[WHAT THE TASK REQUIRES]: Transcribe the material in full. Nothing should differ except that the pictures are left out.

[Dataset entries]:
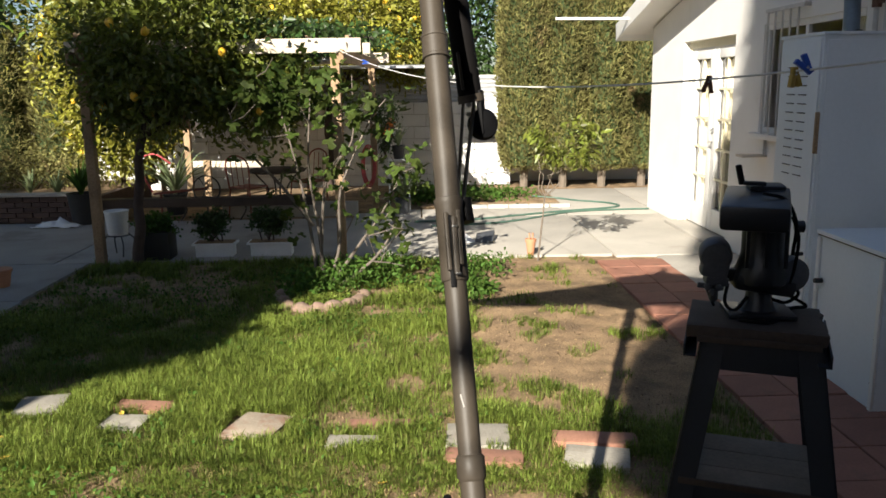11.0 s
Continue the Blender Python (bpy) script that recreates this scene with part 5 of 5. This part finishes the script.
for v in bm.verts:
    r = math.hypot(v.co.x, v.co.y * 1.2)
    v.co = Vector((-4.2 + v.co.x * 0.55, 9.45 + v.co.y * 0.35, 0.014 + max(0, 0.08 * (1 - r * 2.0)) * (1 + noise.noise(v.co * 6)) + 0.04 * abs(noise.noise(v.co * 9))))
part("cloth", bm, WHITE_TRIM, rag)
stand = thing("white_bucket", "pale bucket standing on a bent wire stand", "bucket", (-2.78, 7.6, 0))
part("bucket", lathe([(0.095, 0.23), (0.115, 0.45), (0.122, 0.455), (0.122, 0.47), (0.108, 0.46)], (-2.78, 7.6, 0), n=22), POT_WHITE, stand)
part("stand_ring", tube([(-2.78 + 0.11 * math.cos(k * math.tau / 20), 7.6 + 0.11 * math.sin(k * math.tau / 20), 0.222) for k in range(21)], 0.007, 6), BLACK_IRON, stand)
for k in range(4):
    a = k * math.tau / 4 + 0.6
    part("leg", tube(smooth_line([(-2.78 + 0.11 * math.cos(a), 7.6 + 0.11 * math.sin(a), 0.22), (-2.78 + 0.16 * math.cos(a), 7.6 + 0.16 * math.sin(a), 0.14), (-2.78 + 0.12 * math.cos(a), 7.6 + 0.12 * math.sin(a), 0.012)], 4), 0.007, 6), BLACK_IRON, stand)
tub = thing("dark_tub", "dark square tub with leafy plants", "planter", (-2.32, 7.42, 0))
part("tub_box", box((-2.32, 7.42, 0.15), (0.27, 0.27, 0.28), bev=0.012), POT_BLACK, tub)
p = crown_points((-2.32, 7.42, 0.36), (0.22, 0.2, 0.13), 700, 30, 0.2, 0.2)
leaf_cloud("foliage", p, 0.05, 0.03, WEED, tub, up=0.8)
tagged(part("brick_pot", lathe([(0.075, 0), (0.10, 0.13), (0.11, 0.135), (0.11, 0.155), (0.09, 0.155)], (-3.35, 6.35, 0.01), n=18), POT_TERRA), "terracotta pot standing on the walkway", "pot")

# ---- near lemon tree: branches that reach into view ----
lemon_me = finish(lathe([(0.003, -0.044), (0.009, -0.040), (0.020, -0.031), (0.031, -0.010), (0.032, 0.006), (0.025, 0.024), (0.012, 0.036), (0.004, 0.041)], n=18), "lemon")
lemon_me.materials.append(LEMON)


def leaf_mesh(name, ln, wd, curl, fold, material):
    """One leaf with a raised edge, midrib groove and drooping tip."""
    bm = bmesh.new()
    rows = []
    for j in range(9):
        t = j / 8
        w = wd * math.sin(math.pi * min(1, t * 0.96 + 0.02)) ** 0.75 * (1 - 0.25 * t)
        z = -curl * ln * t * t
        rows.append([bm.verts.new((k * w, t * ln, z + fold * abs(k) * w + 0.004 * math.sin(j * 2.1) * abs(k))) for k in (-1, -0.5, 0, 0.5, 1)])
    for a, b in zip(rows, rows[1:]):
        for i in range(4):
            bm.faces.new((a[i], a[i + 1], b[i + 1], b[i]))
    me = finish(bm, name)
    me.materials.append(material)
    return me


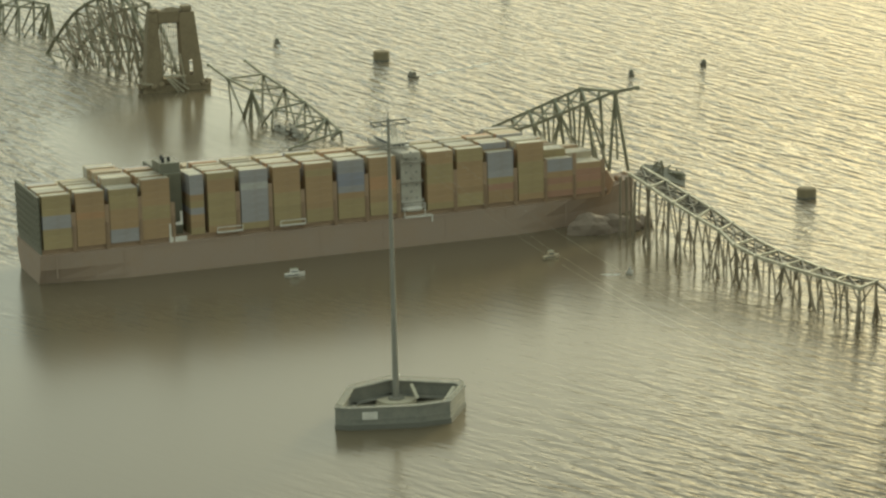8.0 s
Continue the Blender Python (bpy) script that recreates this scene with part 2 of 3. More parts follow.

[FULL OUTPUT]:
11.0 s
Continue the Blender Python (bpy) script that recreates this scene with part 5 of 5. This part finishes the script.
for v in bm.verts:
    r = math.hypot(v.co.x, v.co.y * 1.2)
    v.co = Vector((-4.2 + v.co.x * 0.55, 9.45 + v.co.y * 0.35, 0.014 + max(0, 0.08 * (1 - r * 2.0)) * (1 + noise.noise(v.co * 6)) + 0.04 * abs(noise.noise(v.co * 9))))
part("cloth", bm, WHITE_TRIM, rag)
stand = thing("white_bucket", "pale bucket standing on a bent wire stand", "bucket", (-2.78, 7.6, 0))
part("bucket", lathe([(0.095, 0.23), (0.115, 0.45), (0.122, 0.455), (0.122, 0.47), (0.108, 0.46)], (-2.78, 7.6, 0), n=22), POT_WHITE, stand)
part("stand_ring", tube([(-2.78 + 0.11 * math.cos(k * math.tau / 20), 7.6 + 0.11 * math.sin(k * math.tau / 20), 0.222) for k in range(21)], 0.007, 6), BLACK_IRON, stand)
for k in range(4):
    a = k * math.tau / 4 + 0.6
    part("leg", tube(smooth_line([(-2.78 + 0.11 * math.cos(a), 7.6 + 0.11 * math.sin(a), 0.22), (-2.78 + 0.16 * math.cos(a), 7.6 + 0.16 * math.sin(a), 0.14), (-2.78 + 0.12 * math.cos(a), 7.6 + 0.12 * math.sin(a), 0.012)], 4), 0.007, 6), BLACK_IRON, stand)
tub = thing("dark_tub", "dark square tub with leafy plants", "planter", (-2.32, 7.42, 0))
part("tub_box", box((-2.32, 7.42, 0.15), (0.27, 0.27, 0.28), bev=0.012), POT_BLACK, tub)
p = crown_points((-2.32, 7.42, 0.36), (0.22, 0.2, 0.13), 700, 30, 0.2, 0.2)
leaf_cloud("foliage", p, 0.05, 0.03, WEED, tub, up=0.8)
tagged(part("brick_pot", lathe([(0.075, 0), (0.10, 0.13), (0.11, 0.135), (0.11, 0.155), (0.09, 0.155)], (-3.35, 6.35, 0.01), n=18), POT_TERRA), "terracotta pot standing on the walkway", "pot")

# ---- near lemon tree: branches that reach into view ----
lemon_me = finish(lathe([(0.003, -0.044), (0.009, -0.040), (0.020, -0.031), (0.031, -0.010), (0.032, 0.006), (0.025, 0.024), (0.012, 0.036), (0.004, 0.041)], n=18), "lemon")
lemon_me.materials.append(LEMON)


def leaf_mesh(name, ln, wd, curl, fold, material):
    """One leaf with a raised edge, midrib groove and drooping tip."""
    bm = bmesh.new()
    rows = []
    for j in range(9):
        t = j / 8
        w = wd * math.sin(math.pi * min(1, t * 0.96 + 0.02)) ** 0.75 * (1 - 0.25 * t)
        z = -curl * ln * t * t
        rows.append([bm.verts.new((k * w, t * ln, z + fold * abs(k) * w + 0.004 * math.sin(j * 2.1) * abs(k))) for k in (-1, -0.5, 0, 0.5, 1)])
    for a, b in zip(rows, rows[1:]):
        for i in range(4):
            bm.faces.new((a[i], a[i + 1], b[i + 1], b[i]))
    me = finish(bm, name)
    me.materials.append(material)
    return me


8.0 s
Continue the Blender Python (bpy) script that recreates this scene with part 2 of 3. More parts follow.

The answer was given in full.